The nymphae form the intermediate portal of the vagina, as the canal which conducts to the womb was in anatomy first termed (according to Hyrtl) by De Graaf.[95] It is a secreting, erectile, more or less sensitive canal lined by what is usually considered mucous membrane, though some have regarded it as integument of the same character as that of the external genitals; it certainly resembles such integument more than, for instance, the mucous membrane of the rectum. In the woman who has never had sexual intercourse and has been subjected to no manipulations or accidents affecting this region, the vagina is closed by a last and final gate of delicate membrane—scarcely admitting more than a slender finger—called the hymen.
The poets called the hymen “fios virginitatis,” the flower of virginity, whence the medico-legal term defloratio. Notwithstanding the great significance which has long been attached to the phenomena connected with it, the hymen was not accurately known until Vesalius, Fallopius, and Spigelius described and named it. It was, however, recognized by the Arab authors, Avicenna and Averroes. The early literature concerning it is summarized by Schurig, Muliebria, 1729, Section II, cap. V. The same author’s Parthenologia is devoted to the various ancient problems connected with the question of virginity.
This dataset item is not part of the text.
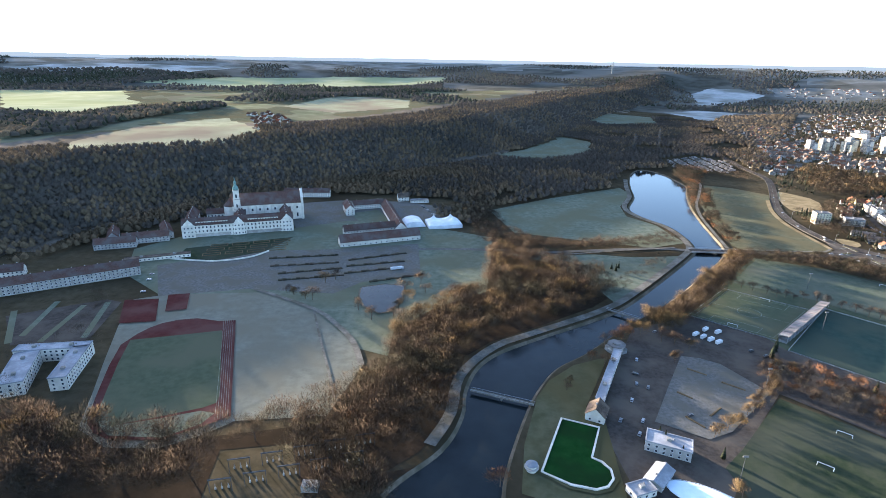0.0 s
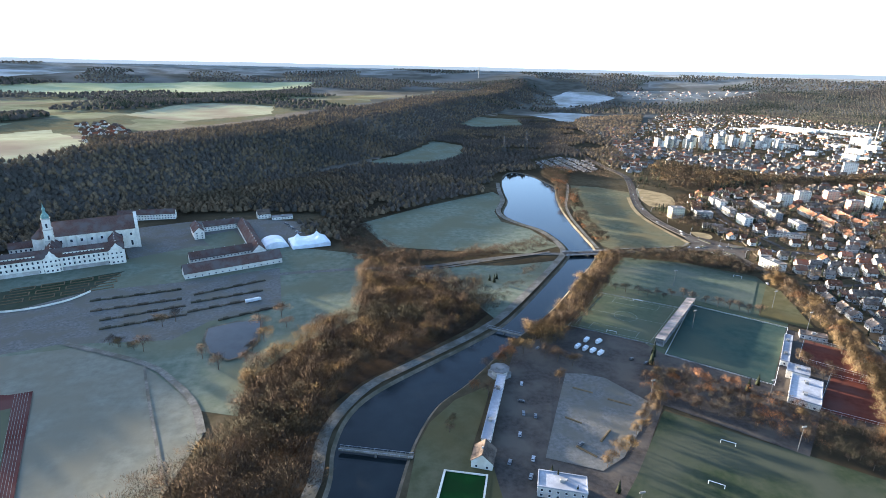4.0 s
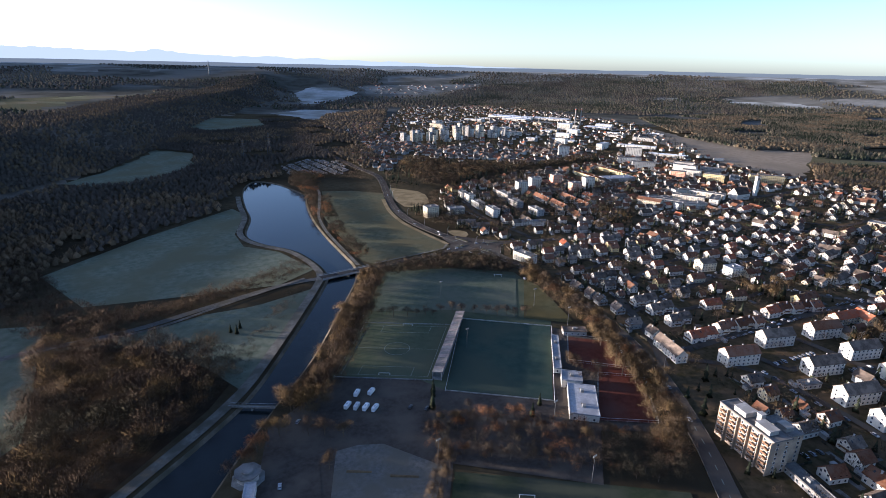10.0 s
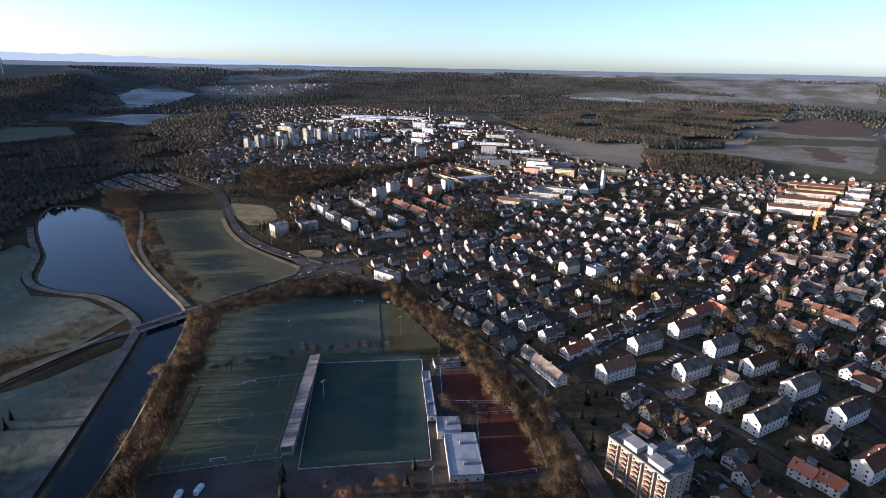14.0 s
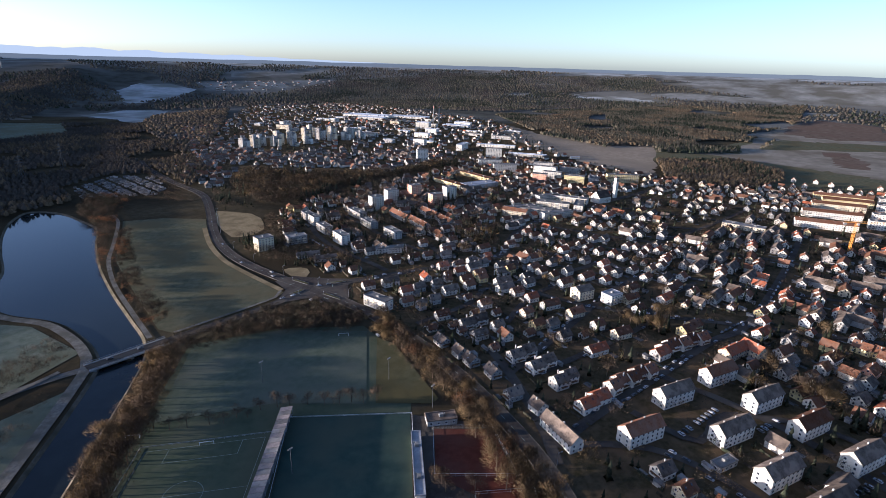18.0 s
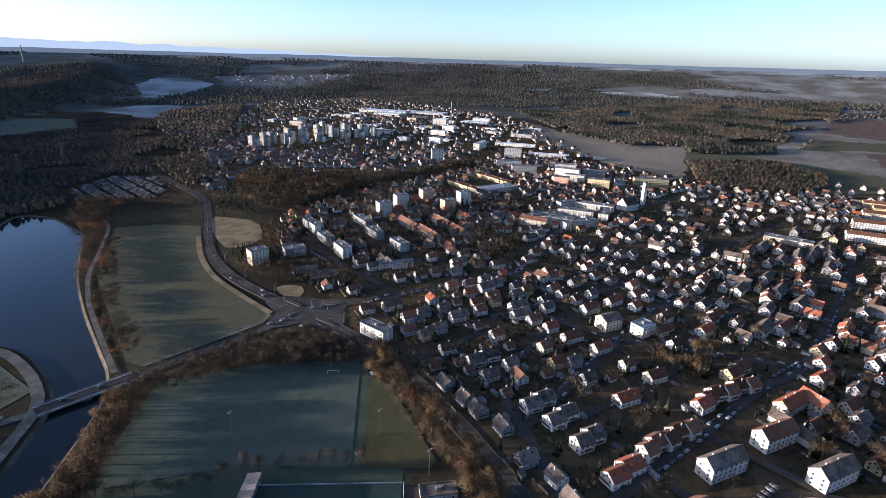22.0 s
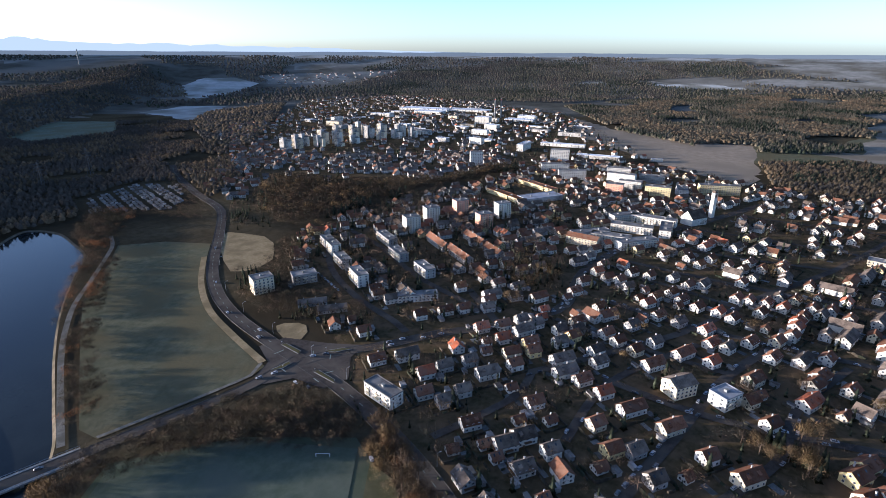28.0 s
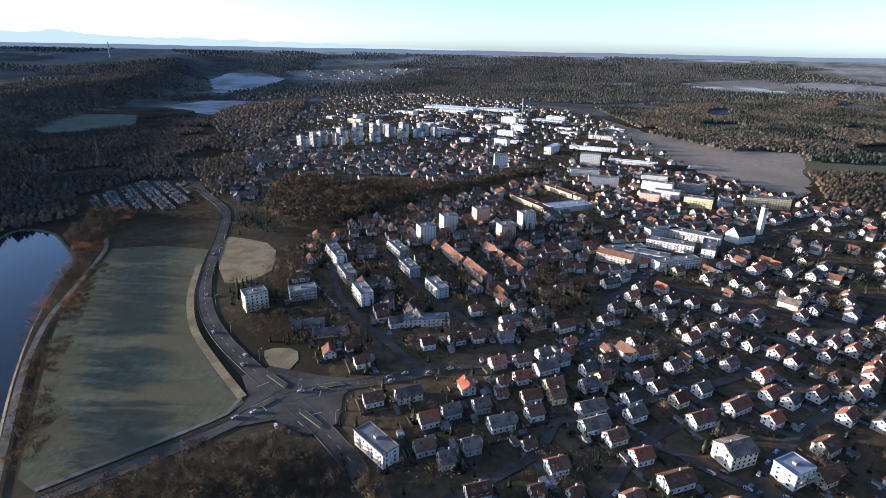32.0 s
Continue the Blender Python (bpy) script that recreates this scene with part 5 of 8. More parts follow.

To say that this delicate piece of membrane is from the non-physical point of view a more important structure than any other part of the body is to convey but a feeble idea of the immense importance of the hymen in the eyes of the men of many past ages and even of our own times and among our own people.[96] For the uses of the feminine body, or for its beauty, there is no part which is more absolutely insignificant. But in human estimation it has acquired a spiritual value which has made it far more than a part of the body. It has taken the place of the soul, that whose presence gives all her worth and dignity, even her name, to the unmarried woman, her purity, her sexual desirability, her market value. Without it—though in all physical and mental respects she might remain the same person—she has sometimes been a mark for contempt, a worthless outcast.[97]
So fragile a membrane scarcely possesses the reliability which should be possessed by a structure whose presence or absence has often meant so much. Its absence by no means necessarily signifies that a woman has had intercourse with a man. Its presence by no means signifies that she has never had such intercourse.
There are many ways in which the hymen may be destroyed apart from coitus. Among the Chinese (and also, it would appear, in India and some other parts of the East) the female parts are from infancy kept so scrupulously clean by daily washing, the finger being introduced into the vagina, that the hymen rapidly disappears, and its existence is unknown even to Chinese doctors.